Innovations in Wind Technology and Economic Analysis for Wind Energy Integration

Advisor

Semester

Spring 2015

In the US, wind energy has grown rapidly in recent years. At the end of 2014, installed capacity reached 61,327 MW, a 145% increase since 2008.  Much of this growth has been fueled by incentives provided at both the state and federal levels, which allow wind generation to compete with traditional generation technologies. In particular, the Production Tax Credit (PTC) offered a strong incentive by providing an inflation-adjusted per kWh tax credit of $0.023 to wind generators for the first 10 years of generation. However, conditional expiration of the PTC began at the end of 2014.

As a leading manufacturer of wind turbines, the Capstone client -- GE Power & Water -- would like to gain a better understanding of how utilities will evaluate wind generation in a post-PTC market. As such, GE has asked the Capstone team to:

  • Identify and analyze the factors utilities consider when evaluating wind generation against other generation assets;
  • Analyze the alternative methodologies currently being used by utilities to evaluate generation assets and determine the extent to which they might be indefensible; 
  • Identify and outline opportunities for GE to overcome barriers for wind generation amongst target utilities.

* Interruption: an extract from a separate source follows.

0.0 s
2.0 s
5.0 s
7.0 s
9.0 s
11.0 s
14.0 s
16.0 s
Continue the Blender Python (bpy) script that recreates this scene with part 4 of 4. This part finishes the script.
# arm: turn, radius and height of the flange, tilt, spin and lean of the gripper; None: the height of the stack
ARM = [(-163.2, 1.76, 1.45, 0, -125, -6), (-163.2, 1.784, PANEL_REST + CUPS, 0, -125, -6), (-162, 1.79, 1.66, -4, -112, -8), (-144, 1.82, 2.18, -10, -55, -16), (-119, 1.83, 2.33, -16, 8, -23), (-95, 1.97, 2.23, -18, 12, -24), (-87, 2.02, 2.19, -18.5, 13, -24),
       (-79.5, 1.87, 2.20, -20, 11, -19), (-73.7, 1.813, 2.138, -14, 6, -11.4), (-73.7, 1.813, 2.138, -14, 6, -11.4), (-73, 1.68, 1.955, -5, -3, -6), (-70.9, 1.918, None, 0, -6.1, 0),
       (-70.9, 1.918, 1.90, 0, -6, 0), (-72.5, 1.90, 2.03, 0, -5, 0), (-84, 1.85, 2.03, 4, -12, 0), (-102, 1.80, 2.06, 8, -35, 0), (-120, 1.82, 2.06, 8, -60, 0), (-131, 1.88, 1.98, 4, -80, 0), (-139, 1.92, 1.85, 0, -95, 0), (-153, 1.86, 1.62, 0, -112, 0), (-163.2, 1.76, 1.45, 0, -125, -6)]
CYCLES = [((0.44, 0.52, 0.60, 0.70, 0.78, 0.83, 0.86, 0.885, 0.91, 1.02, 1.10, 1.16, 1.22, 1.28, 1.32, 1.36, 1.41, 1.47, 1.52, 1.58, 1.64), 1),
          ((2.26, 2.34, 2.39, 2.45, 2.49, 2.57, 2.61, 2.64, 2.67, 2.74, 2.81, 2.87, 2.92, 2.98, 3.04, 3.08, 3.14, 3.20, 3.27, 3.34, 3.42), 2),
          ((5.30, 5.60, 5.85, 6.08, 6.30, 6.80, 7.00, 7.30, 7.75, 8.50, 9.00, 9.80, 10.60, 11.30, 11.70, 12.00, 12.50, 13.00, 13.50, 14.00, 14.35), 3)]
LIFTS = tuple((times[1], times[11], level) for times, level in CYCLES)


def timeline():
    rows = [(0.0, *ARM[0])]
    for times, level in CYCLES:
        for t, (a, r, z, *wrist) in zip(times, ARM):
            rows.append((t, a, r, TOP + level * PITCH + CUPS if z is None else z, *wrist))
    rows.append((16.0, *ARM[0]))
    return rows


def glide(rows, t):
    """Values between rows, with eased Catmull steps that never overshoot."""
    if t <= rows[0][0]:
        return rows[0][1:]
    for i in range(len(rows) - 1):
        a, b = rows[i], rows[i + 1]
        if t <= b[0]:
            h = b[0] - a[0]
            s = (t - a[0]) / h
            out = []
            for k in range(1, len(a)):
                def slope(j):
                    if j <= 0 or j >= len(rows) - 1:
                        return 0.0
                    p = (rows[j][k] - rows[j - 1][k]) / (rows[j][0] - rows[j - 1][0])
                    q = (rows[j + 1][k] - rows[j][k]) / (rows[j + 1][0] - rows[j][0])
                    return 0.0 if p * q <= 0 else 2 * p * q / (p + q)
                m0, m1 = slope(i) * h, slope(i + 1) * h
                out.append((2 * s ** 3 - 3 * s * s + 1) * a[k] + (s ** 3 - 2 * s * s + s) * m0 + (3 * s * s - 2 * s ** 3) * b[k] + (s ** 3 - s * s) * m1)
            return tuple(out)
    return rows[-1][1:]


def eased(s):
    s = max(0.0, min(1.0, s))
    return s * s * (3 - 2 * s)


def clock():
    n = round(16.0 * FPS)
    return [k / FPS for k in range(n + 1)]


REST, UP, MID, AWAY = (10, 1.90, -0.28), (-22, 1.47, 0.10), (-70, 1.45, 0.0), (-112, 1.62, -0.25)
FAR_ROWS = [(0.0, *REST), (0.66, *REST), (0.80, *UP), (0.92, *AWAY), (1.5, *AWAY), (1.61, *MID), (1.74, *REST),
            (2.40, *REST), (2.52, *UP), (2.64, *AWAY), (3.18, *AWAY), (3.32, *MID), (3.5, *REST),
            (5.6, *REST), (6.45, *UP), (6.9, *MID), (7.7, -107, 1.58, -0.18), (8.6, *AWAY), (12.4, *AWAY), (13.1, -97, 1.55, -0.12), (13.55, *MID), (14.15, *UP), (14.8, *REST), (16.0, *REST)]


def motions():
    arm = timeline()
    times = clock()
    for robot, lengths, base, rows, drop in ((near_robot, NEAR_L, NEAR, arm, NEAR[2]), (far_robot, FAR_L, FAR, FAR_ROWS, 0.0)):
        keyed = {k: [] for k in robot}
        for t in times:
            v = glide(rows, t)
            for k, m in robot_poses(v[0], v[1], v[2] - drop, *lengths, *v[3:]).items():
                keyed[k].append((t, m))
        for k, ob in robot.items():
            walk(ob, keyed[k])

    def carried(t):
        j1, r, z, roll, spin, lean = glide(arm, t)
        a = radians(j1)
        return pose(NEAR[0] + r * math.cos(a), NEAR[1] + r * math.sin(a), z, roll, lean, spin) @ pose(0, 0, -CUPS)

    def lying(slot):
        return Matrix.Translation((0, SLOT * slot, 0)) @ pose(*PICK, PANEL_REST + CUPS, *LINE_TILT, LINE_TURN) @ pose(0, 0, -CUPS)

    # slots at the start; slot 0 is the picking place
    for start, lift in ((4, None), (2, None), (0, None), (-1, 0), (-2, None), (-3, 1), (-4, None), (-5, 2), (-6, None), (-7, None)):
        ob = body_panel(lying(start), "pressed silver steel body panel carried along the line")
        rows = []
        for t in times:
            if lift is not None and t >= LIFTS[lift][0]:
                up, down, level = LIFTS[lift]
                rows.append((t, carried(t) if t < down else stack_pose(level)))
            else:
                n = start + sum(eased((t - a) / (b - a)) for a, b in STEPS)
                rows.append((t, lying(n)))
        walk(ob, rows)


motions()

The scope of the project is limited to investigating two vertically-integrated utilities operating in the regulated Southwest Power Pool Regional Transmission Organization – Oklahoma Gas & Electric and Westar Energy of Kansas. The Capstone team has commenced research on each utility’s regulatory environment and current and future electric supply and demand portfolios. The team conducted interviews with stakeholders to gain an in-depth understanding of the themes underlying their objectives. After synthesizing this information, the team was able to determine the opportunities and risks presented to GE by a post-PTC marketplace.

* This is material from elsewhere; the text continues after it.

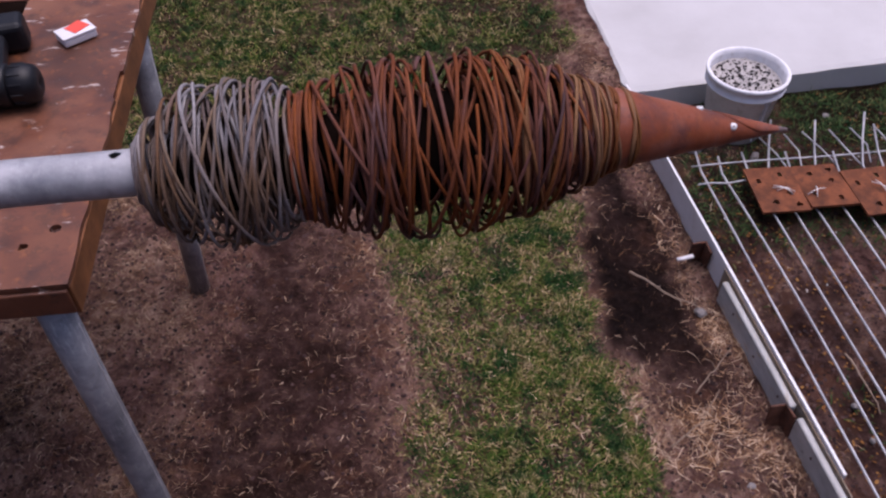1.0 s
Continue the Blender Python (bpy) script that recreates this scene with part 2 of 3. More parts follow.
M_CLOD = mat_blade("soil_clod", (0.0, (0.017, 0.010, 0.010)), (0.7, (0.056, 0.031, 0.028)), (1.0, (0.105, 0.063, 0.056)))


# ---- mesh helpers ----
def link(name, me, mat=None, parent=None, label="", smooth=False):
    if mat:
        me.materials.append(mat)
    if smooth:
        me.polygons.foreach_set("use_smooth", [True] * len(me.polygons))
    ob = new(name, me)
    if parent:
        ob.parent = parent
    return tagged(ob, label) if label else ob


def mesh(name, verts, faces):
    me = bpy.data.meshes.new(name)
    me.from_pydata([tuple(map(float, v)) for v in verts], [], [tuple(map(int, f)) for f in faces])
    me.update()
    return me


def part(name, bm, mat, parent=None, label="", smooth=False):
    me = bpy.data.meshes.new(name)
    bm.to_mesh(me)
    bm.free()
    return link(name, me, mat, parent, label, smooth)


def thing(name, label, category, group="", kind="", at=(0, 0, 0)):
    ob = new(name)
    ob.empty_display_size = 0.05
    ob.location = at
    return tagged(ob, label, category, group, kind)


def box(sx, sy, sz, m=Matrix(), bevel=0.0, seg=2):
    bm = bmesh.new()
    bmesh.ops.create_cube(bm, size=1, matrix=Matrix.Diagonal((sx, sy, sz, 1)))
    if bevel:
        bmesh.ops.bevel(bm, geom=bm.edges[:], offset=bevel, segments=seg, affect="EDGES", profile=0.5)
    bmesh.ops.transform(bm, matrix=m, verts=bm.verts)
    return bm


def join(*bms):
    out = bms[0]
    for b in bms[1:]:
        me = bpy.data.meshes.new("tmp")
        b.to_mesh(me)
        b.free()
        out.from_mesh(me)
        bpy.data.meshes.remove(me)
    return out


def frames(pts):
    pts = np.asarray(pts, float)
    tan = np.gradient(pts, axis=0)
    tan /= np.linalg.norm(tan, axis=1)[:, None] + 1e-12
    up = np.array([0.0, 0.0, 1.0]) if abs(tan[0][2]) < 0.9 else np.array([1.0, 0.0, 0.0])
    n = np.cross(tan[0], up)
    out = []
    for t in tan:
        n = n - t * np.dot(n, t)
        n /= np.linalg.norm(n)
        out.append((n.copy(), np.cross(t, n)))
    return pts, out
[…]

The Capstone team recommended GE address asymmetry in the allocation of fuel price risk, standardize avoided cost methods, advocate for resource specific avoided cost with state commissions, utilize forward capacity markets, inform utilities of security constraint economic dispatch, create new opportunities with the growth of the Integrated Marketplace, and include the monetization of carbon and other externalities in economic analysis.